In a separate 2014 story, The Nerve found not one negative comment or even a suggestion for improvement in any of PURC’s written performance evaluations of PSC members covering fiscal years 2007 through 2013.
“I certainly can understand the criticisms of PURC,” said Senate Majority Leader Shane Massey, R-Edgefield and co-chairman of the special Senate committee investigating V.C. Summer, when contacted Tuesday by The Nerve, though he added he believes that PURC lawmakers serving on the special committee were “helpful because they knew what questions to ask.”
Asked if the special committee planned to issue a report to the public, Massey replied, “I don’t think you’re going to see a specific written report from our committee on this.”
In addition to the PURC members on the special Senate and House committees, at least one member of the Senate panel has some apparently unique ties to the utility industry.
Campaign contribution records reviewed by The Nerve show that Sen.
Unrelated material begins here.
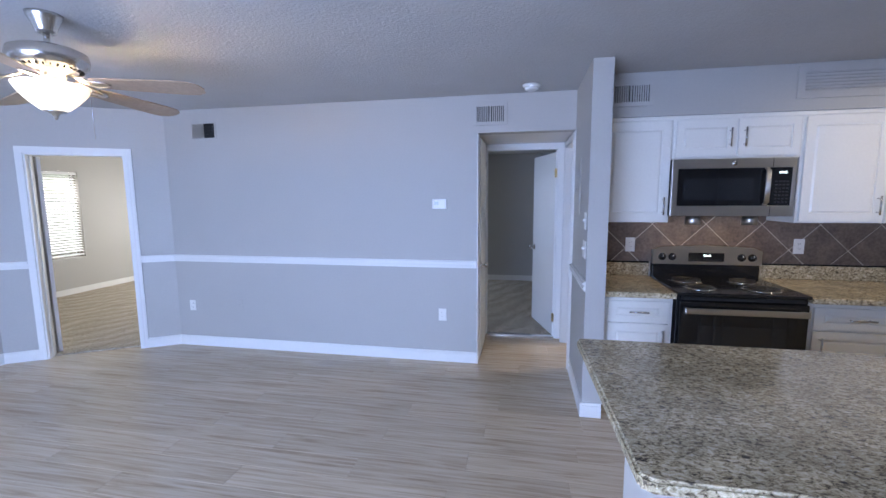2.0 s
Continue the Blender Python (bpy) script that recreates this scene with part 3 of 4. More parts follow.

Paul Campbell, R-Berkeley and the Senate Ethics Committee chairman, received a dozen contributions from utility-related interests in October 2009 that went beyond a typical single campaign contribution from a company. The campaign donors included current SCANA CEO Jimmy Addison; Kevin Marsh, SCANA’s immediate past chief executive; William Timmerman, a former SCANA CEO and board chairman; and Leighton Lord, Santee Cooper’s immediate past board chairman, records show.
Campbell, who currently is the chief executive of the Charleston County Aviation Authority, also appeared several years ago in a SCANA-sponsored commercial touting alternative forms of energy, including nuclear energy.
Contacted Tuesday by The Nerve, Campbell, a retired regional Alcoa president, defended his role on the special Senate investigatory committee.
“I ran aluminum plants, plants that consumed a lot of energy,” he said, noting he is “data-driven” and adding, “I don’t think anyone on the (special Senate investigatory) committee is biased one way or the other.”
Besides the work being done by the special Senate and House panels, the State Law Enforcement Division and the FBI are conducting investigations into the failed V.C. Summer project, though agency spokesmen contacted this week by The Nerve declined to comment on any specifics.